I never grew up with make-up and I thought it was something I wouldn’t be interested in. I didn’t think of myself as ‘one of the boys,’ but I also didn’t think I could be as pretty as the girls that I saw in magazines and in my favorite TV shows.
I stared in the mirror, clothes on, watch ticking, asking myself “what is missing? Why does this feel incomplete?” I change my outfit a thousand times more and I’m perpetually running late.
My boyish figure and broad shoulders hold my head high and my jaw strong but something will always feel missing. Something will always feel asymmetrical about me and that will have to be okay.
When I turned 21, I found mascara at Target that I had to have. I wanted to change the way I looked by doing something that wasn’t dying my hair or another tattoo. I wanted something that would be an everyday thing that I could wear whenever.

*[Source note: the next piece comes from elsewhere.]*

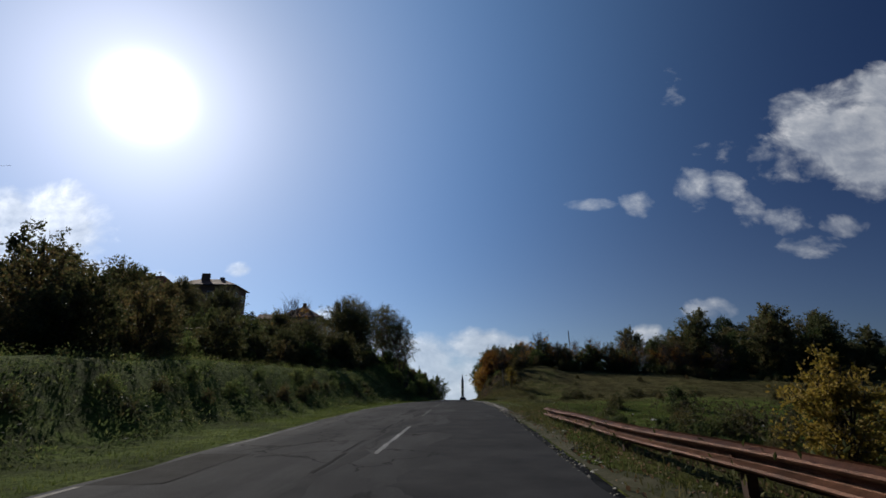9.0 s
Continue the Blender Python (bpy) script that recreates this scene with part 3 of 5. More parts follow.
def broadleaf(name, label, seed, height, reach, bole, stems, limbs, clump, per, size, leaf, bark, category="tree", lean=0.0, low=0.25, flat=1.0, bare=0.0, lobes=0.28, twigs=0, high=0.12, slim=1.0, apart=0.35):
    """Trunk or stems, limbs to points of an uneven crown, leafy sprays along the outer part of every limb."""
    rng = np.random.default_rng(seed)
    root = tagged(new(name), label, category)
    paths, ends, fine = [], [], []
    mid = height * (bole + 1) / 2
    half = height * (1 - bole) / 2
    waves = rng.uniform(0, 6.28, 8)

    def radius(az, up):
        return reach * (1 + lobes * (np.sin(2 * az + waves[0]) * 0.5 + np.sin(3 * az + 2.2 * up + waves[1]) * 0.5 + np.sin(5 * az - 3 * up + waves[2]) * 0.35))

    tops = []
    for s in range(stems):
        az = 6.283 * s / stems + rng.uniform(-0.5, 0.5)
        out = reach * (0.08 if stems == 1 else rng.uniform(0.15, 0.5))
        foot = np.array([math.cos(az), math.sin(az), 0]) * (0 if stems == 1 else min(apart, reach * 0.08) if apart < 0.5 else apart * rng.uniform(0.3, 1.0)) + np.array([0, 0, -0.4])
        tip = np.array([math.cos(az) * out + lean, math.sin(az) * out, height * rng.uniform(0.78, 0.95)])
        p = bend(rng, foot, tip, 0.035, n=9)
        r0 = (height * (0.026 if stems == 1 else 0.015) + 0.03) * min(1.0, slim + 0.15)
        paths.append((p, np.linspace(r0, 0.02, 9) * np.concatenate([[1.35], np.ones(8)])))
        tops.append(p)
    for i in range(limbs):
        up = rng.uniform(-1, 1)
        az = rng.uniform(0, 6.283)
        rr = radius(az, up) * math.sqrt(max(0.02, 1 - up * up)) ** flat * rng.uniform(0.45, 1.0)
        end = np.array([math.cos(az) * rr + lean * (0.5 + up / 2), math.sin(az) * rr, mid + up * half * rng.uniform(0.85, 1.03)])
        p = tops[i % stems]
        start = p[min(8, max(1, int(np.clip((end[2] / height - low) * rng.uniform(0.55, 0.95), high, 0.9) * 9)))]
        q = bend(rng, start, end, 0.05, 0.10)
        r1 = 0.012 * height * rng.uniform(0.35, 0.7) * (1 if stems == 1 else 0.7) * slim
        paths.append((q, np.linspace(r1, 0.012, 6)))
        ends.append((q, clump * rng.uniform(0.7, 1.3)))
    spots, ways = [], []
    core = np.array([lean * 0.5, 0, mid - 0.35 * half])
    for q, c in ends:
        gone = rng.random() < bare
        m = max(6, int(per * rng.uniform(0.6, 1.4)))
        n = max(3, m // 16)
        t = rng.uniform(1.8, 5.0, n)
        i = np.minimum(t.astype(int), 4)
        base = q[i] + (q[i + 1] - q[i]) * (t - i)[:, None]
        way = base - core
        way = way / (np.linalg.norm(way, axis=1)[:, None] + 1e-6) * 0.8 + rng.normal(0, 0.55, (n, 3)) + np.array([0, 0, 0.15])
        way /= np.linalg.norm(way, axis=1)[:, None] + 1e-6
        long = c * rng.uniform(0.6, 1.5, n)
        if twigs:
            for k in range(min(n, twigs + 1)):
                tip = base[k] + way[k] * long[k]
                fine.append((np.stack([base[k], (base[k] + tip) / 2 + rng.normal(0, 0.06, 3) * long[k], tip]), np.array([0.35, 0.22, 0.1]) * 0.05 * slim))
        if gone:
            continue
        pick = rng.integers(0, n, m)
        u = rng.uniform(0.1, 1.0, m)[:, None]
        at = base[pick] + way[pick] * u * long[pick][:, None] + rng.normal(0, 0.13, (m, 3)) * c
        at[:, 2] -= 0.22 * c * u[:, 0] ** 2
        spots.append(at)
        ways.append(way[pick])
    v, f = tubes(paths, 4 if height > 6 else 3)
    if fine:
        v2, f2 = tubes(fine, 3)
        v, f = np.concatenate([v, v2]), np.concatenate([f, f2 + len(v)])
    mesh_object("trunk", v, f, bark, True, root)
    if spots:
        v, f = leaves(rng, np.concatenate(spots), size, 1.5, 0.25, np.concatenate(ways) * 0.5)
        mesh_object("crown", v, f, leaf, False, root)
    return root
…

Now’s the time I sit in front of my mirror and really question whether or not this is the right thing. Whether it’s true to myself, what I really want to look like. I know that mascara’s a minor detail but make-up is an entire country and this mascara is my passport.
I blink slowly,rub my lashes along the brush and realize how defined they look. I think to myself “I like the way this is playing out.” I like the way that I finally see my long lashes. The tube says ‘voluminous,’ but I needed to see it to believe it.

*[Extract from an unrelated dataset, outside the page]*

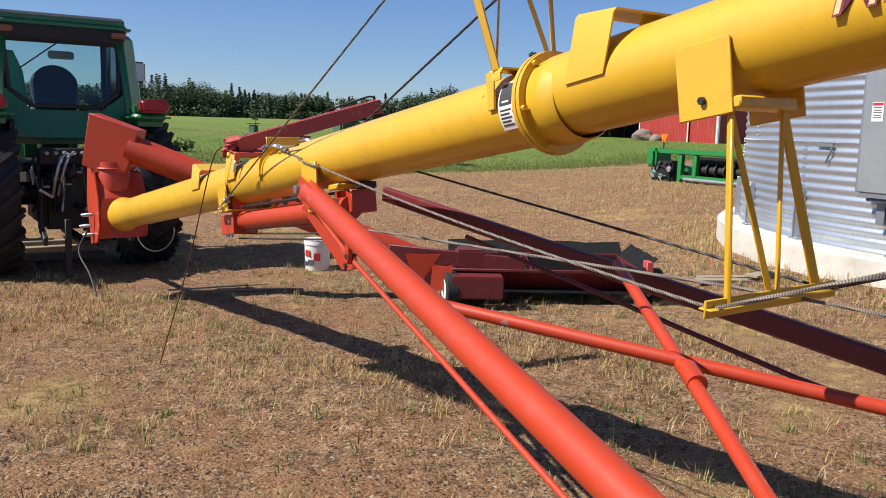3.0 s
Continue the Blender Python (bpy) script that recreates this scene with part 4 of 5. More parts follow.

The other eye has consequences of a streak across my nose. I wasn’t aware of the entire wand being submerged in the waterproof paint, yet I quickly swiped it away and began second guessing as I blinked once more.
Voluminous, voluminous, voluminous.
This is the gateway to exploring my presentation and change is meant to be uncomfortable because I’ve never seen this side of myself before. A change in the queue, forever repeating.